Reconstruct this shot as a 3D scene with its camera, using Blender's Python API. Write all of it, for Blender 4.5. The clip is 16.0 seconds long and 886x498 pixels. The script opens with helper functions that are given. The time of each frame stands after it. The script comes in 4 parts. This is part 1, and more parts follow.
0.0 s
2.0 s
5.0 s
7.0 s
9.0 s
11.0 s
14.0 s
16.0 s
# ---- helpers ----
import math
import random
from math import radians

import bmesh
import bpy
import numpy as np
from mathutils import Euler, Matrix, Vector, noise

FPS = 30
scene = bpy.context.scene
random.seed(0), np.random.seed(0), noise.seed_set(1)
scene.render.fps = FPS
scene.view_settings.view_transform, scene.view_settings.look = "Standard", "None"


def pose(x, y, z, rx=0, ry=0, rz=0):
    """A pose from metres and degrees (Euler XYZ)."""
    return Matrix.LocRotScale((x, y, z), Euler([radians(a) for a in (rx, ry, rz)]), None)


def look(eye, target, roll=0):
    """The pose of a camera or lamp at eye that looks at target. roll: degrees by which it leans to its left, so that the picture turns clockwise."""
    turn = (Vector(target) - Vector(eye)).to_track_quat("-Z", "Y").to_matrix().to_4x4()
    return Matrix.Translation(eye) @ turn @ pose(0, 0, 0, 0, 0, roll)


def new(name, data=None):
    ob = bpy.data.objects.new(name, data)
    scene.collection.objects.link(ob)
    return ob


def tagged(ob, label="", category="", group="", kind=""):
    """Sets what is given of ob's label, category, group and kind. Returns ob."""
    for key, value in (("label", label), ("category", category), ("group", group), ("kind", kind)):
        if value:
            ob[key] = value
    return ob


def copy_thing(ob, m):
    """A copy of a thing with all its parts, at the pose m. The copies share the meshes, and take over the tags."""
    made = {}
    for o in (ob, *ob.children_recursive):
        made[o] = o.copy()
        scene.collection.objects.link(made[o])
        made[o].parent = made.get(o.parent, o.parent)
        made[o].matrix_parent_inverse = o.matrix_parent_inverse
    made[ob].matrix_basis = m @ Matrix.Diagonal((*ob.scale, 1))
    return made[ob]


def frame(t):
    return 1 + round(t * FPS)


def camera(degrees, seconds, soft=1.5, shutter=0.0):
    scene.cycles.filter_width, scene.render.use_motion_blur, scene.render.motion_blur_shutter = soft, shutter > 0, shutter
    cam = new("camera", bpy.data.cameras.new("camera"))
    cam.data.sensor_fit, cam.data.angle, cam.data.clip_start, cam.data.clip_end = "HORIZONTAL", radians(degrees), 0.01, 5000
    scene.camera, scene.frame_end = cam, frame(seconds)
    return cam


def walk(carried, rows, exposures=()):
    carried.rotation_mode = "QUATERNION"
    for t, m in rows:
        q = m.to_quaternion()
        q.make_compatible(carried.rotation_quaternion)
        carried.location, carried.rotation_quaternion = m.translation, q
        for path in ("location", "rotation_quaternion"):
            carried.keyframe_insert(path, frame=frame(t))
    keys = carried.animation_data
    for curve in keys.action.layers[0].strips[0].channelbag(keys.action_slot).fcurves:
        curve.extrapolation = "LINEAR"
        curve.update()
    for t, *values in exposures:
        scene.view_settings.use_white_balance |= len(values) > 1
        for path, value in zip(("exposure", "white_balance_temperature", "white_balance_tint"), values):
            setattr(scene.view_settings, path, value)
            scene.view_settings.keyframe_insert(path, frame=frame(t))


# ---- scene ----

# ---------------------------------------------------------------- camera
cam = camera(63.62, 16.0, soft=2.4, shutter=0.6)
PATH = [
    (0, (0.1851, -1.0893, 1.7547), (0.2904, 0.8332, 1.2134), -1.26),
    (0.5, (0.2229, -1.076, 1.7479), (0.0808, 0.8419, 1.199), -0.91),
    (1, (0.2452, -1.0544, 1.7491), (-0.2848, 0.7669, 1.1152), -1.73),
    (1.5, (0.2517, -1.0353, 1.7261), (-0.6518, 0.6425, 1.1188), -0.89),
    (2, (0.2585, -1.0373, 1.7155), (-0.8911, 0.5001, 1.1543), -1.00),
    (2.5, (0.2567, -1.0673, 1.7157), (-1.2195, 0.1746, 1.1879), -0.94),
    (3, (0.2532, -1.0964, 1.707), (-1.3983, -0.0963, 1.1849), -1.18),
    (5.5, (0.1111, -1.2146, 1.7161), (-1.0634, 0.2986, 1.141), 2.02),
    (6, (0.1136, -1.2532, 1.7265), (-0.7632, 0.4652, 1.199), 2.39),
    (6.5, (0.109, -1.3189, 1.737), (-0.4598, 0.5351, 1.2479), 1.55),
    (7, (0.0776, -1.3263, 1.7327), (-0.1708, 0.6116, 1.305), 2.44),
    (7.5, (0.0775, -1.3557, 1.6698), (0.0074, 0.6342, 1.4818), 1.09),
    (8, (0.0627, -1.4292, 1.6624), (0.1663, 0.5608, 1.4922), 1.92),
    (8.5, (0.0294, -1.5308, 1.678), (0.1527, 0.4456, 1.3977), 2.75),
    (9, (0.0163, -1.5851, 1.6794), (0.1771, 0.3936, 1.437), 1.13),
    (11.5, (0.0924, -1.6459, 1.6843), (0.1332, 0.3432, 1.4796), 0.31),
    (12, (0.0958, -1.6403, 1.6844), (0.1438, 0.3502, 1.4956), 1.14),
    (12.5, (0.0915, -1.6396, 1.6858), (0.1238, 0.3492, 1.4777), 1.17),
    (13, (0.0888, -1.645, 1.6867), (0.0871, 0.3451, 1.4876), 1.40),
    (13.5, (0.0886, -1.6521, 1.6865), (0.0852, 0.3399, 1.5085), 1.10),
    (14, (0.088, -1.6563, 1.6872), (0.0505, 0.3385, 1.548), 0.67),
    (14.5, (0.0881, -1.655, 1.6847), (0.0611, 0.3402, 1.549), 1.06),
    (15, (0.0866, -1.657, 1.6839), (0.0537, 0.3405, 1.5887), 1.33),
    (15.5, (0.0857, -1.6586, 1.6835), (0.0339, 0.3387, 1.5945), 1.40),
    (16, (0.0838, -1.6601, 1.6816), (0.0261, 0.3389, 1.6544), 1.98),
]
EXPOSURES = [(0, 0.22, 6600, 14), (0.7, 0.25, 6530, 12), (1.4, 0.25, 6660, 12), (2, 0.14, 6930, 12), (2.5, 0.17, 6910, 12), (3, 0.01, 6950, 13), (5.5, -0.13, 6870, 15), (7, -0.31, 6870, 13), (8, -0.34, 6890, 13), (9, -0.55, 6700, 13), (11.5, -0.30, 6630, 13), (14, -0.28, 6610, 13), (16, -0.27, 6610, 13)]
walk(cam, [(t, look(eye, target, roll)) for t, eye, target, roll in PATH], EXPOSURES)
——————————
Task description ▸
Quote each line above in full, word for word.

Solved exercise ▸
Reconstruct this shot as a 3D scene with its camera, using Blender's Python API. Write all of it, for Blender 4.5. The clip is 16.0 seconds long and 886x498 pixels. The script opens with helper functions that are given. The time of each frame stands after it. The script comes in 4 parts. This is part 1, and more parts follow.
0.0 s
2.0 s
5.0 s
7.0 s
9.0 s
11.0 s
14.0 s
16.0 s
# ---- helpers ----
import math
import random
from math import radians

import bmesh
import bpy
import numpy as np
from mathutils import Euler, Matrix, Vector, noise

FPS = 30
scene = bpy.context.scene
random.seed(0), np.random.seed(0), noise.seed_set(1)
scene.render.fps = FPS
scene.view_settings.view_transform, scene.view_settings.look = "Standard", "None"


def pose(x, y, z, rx=0, ry=0, rz=0):
    """A pose from metres and degrees (Euler XYZ)."""
    return Matrix.LocRotScale((x, y, z), Euler([radians(a) for a in (rx, ry, rz)]), None)


def look(eye, target, roll=0):
    """The pose of a camera or lamp at eye that looks at target. roll: degrees by which it leans to its left, so that the picture turns clockwise."""
    turn = (Vector(target) - Vector(eye)).to_track_quat("-Z", "Y").to_matrix().to_4x4()
    return Matrix.Translation(eye) @ turn @ pose(0, 0, 0, 0, 0, roll)


def new(name, data=None):
    ob = bpy.data.objects.new(name, data)
    scene.collection.objects.link(ob)
    return ob


def tagged(ob, label="", category="", group="", kind=""):
    """Sets what is given of ob's label, category, group and kind. Returns ob."""
    for key, value in (("label", label), ("category", category), ("group", group), ("kind", kind)):
        if value:
            ob[key] = value
    return ob


def copy_thing(ob, m):
    """A copy of a thing with all its parts, at the pose m. The copies share the meshes, and take over the tags."""
    made = {}
    for o in (ob, *ob.children_recursive):
        made[o] = o.copy()
        scene.collection.objects.link(made[o])
        made[o].parent = made.get(o.parent, o.parent)
        made[o].matrix_parent_inverse = o.matrix_parent_inverse
    made[ob].matrix_basis = m @ Matrix.Diagonal((*ob.scale, 1))
    return made[ob]


def frame(t):
    return 1 + round(t * FPS)


def camera(degrees, seconds, soft=1.5, shutter=0.0):
    scene.cycles.filter_width, scene.render.use_motion_blur, scene.render.motion_blur_shutter = soft, shutter > 0, shutter
    cam = new("camera", bpy.data.cameras.new("camera"))
    cam.data.sensor_fit, cam.data.angle, cam.data.clip_start, cam.data.clip_end = "HORIZONTAL", radians(degrees), 0.01, 5000
    scene.camera, scene.frame_end = cam, frame(seconds)
    return cam


def walk(carried, rows, exposures=()):
    carried.rotation_mode = "QUATERNION"
    for t, m in rows:
        q = m.to_quaternion()
        q.make_compatible(carried.rotation_quaternion)
        carried.location, carried.rotation_quaternion = m.translation, q
        for path in ("location", "rotation_quaternion"):
            carried.keyframe_insert(path, frame=frame(t))
    keys = carried.animation_data
    for curve in keys.action.layers[0].strips[0].channelbag(keys.action_slot).fcurves:
        curve.extrapolation = "LINEAR"
        curve.update()
    for t, *values in exposures:
        scene.view_settings.use_white_balance |= len(values) > 1
        for path, value in zip(("exposure", "white_balance_temperature", "white_balance_tint"), values):
            setattr(scene.view_settings, path, value)
            scene.view_settings.keyframe_insert(path, frame=frame(t))


# ---- scene ----

# ---------------------------------------------------------------- camera
cam = camera(63.62, 16.0, soft=2.4, shutter=0.6)
PATH = [
    (0, (0.1851, -1.0893, 1.7547), (0.2904, 0.8332, 1.2134), -1.26),
    (0.5, (0.2229, -1.076, 1.7479), (0.0808, 0.8419, 1.199), -0.91),
    (1, (0.2452, -1.0544, 1.7491), (-0.2848, 0.7669, 1.1152), -1.73),
    (1.5, (0.2517, -1.0353, 1.7261), (-0.6518, 0.6425, 1.1188), -0.89),
    (2, (0.2585, -1.0373, 1.7155), (-0.8911, 0.5001, 1.1543), -1.00),
    (2.5, (0.2567, -1.0673, 1.7157), (-1.2195, 0.1746, 1.1879), -0.94),
    (3, (0.2532, -1.0964, 1.707), (-1.3983, -0.0963, 1.1849), -1.18),
    (5.5, (0.1111, -1.2146, 1.7161), (-1.0634, 0.2986, 1.141), 2.02),
    (6, (0.1136, -1.2532, 1.7265), (-0.7632, 0.4652, 1.199), 2.39),
    (6.5, (0.109, -1.3189, 1.737), (-0.4598, 0.5351, 1.2479), 1.55),
    (7, (0.0776, -1.3263, 1.7327), (-0.1708, 0.6116, 1.305), 2.44),
    (7.5, (0.0775, -1.3557, 1.6698), (0.0074, 0.6342, 1.4818), 1.09),
    (8, (0.0627, -1.4292, 1.6624), (0.1663, 0.5608, 1.4922), 1.92),
    (8.5, (0.0294, -1.5308, 1.678), (0.1527, 0.4456, 1.3977), 2.75),
    (9, (0.0163, -1.5851, 1.6794), (0.1771, 0.3936, 1.437), 1.13),
    (11.5, (0.0924, -1.6459, 1.6843), (0.1332, 0.3432, 1.4796), 0.31),
    (12, (0.0958, -1.6403, 1.6844), (0.1438, 0.3502, 1.4956), 1.14),
    (12.5, (0.0915, -1.6396, 1.6858), (0.1238, 0.3492, 1.4777), 1.17),
    (13, (0.0888, -1.645, 1.6867), (0.0871, 0.3451, 1.4876), 1.40),
    (13.5, (0.0886, -1.6521, 1.6865), (0.0852, 0.3399, 1.5085), 1.10),
    (14, (0.088, -1.6563, 1.6872), (0.0505, 0.3385, 1.548), 0.67),
    (14.5, (0.0881, -1.655, 1.6847), (0.0611, 0.3402, 1.549), 1.06),
    (15, (0.0866, -1.657, 1.6839), (0.0537, 0.3405, 1.5887), 1.33),
    (15.5, (0.0857, -1.6586, 1.6835), (0.0339, 0.3387, 1.5945), 1.40),
    (16, (0.0838, -1.6601, 1.6816), (0.0261, 0.3389, 1.6544), 1.98),
]
EXPOSURES = [(0, 0.22, 6600, 14), (0.7, 0.25, 6530, 12), (1.4, 0.25, 6660, 12), (2, 0.14, 6930, 12), (2.5, 0.17, 6910, 12), (3, 0.01, 6950, 13), (5.5, -0.13, 6870, 15), (7, -0.31, 6870, 13), (8, -0.34, 6890, 13), (9, -0.55, 6700, 13), (11.5, -0.30, 6630, 13), (14, -0.28, 6610, 13), (16, -0.27, 6610, 13)]
walk(cam, [(t, look(eye, target, roll)) for t, eye, target, roll in PATH], EXPOSURES)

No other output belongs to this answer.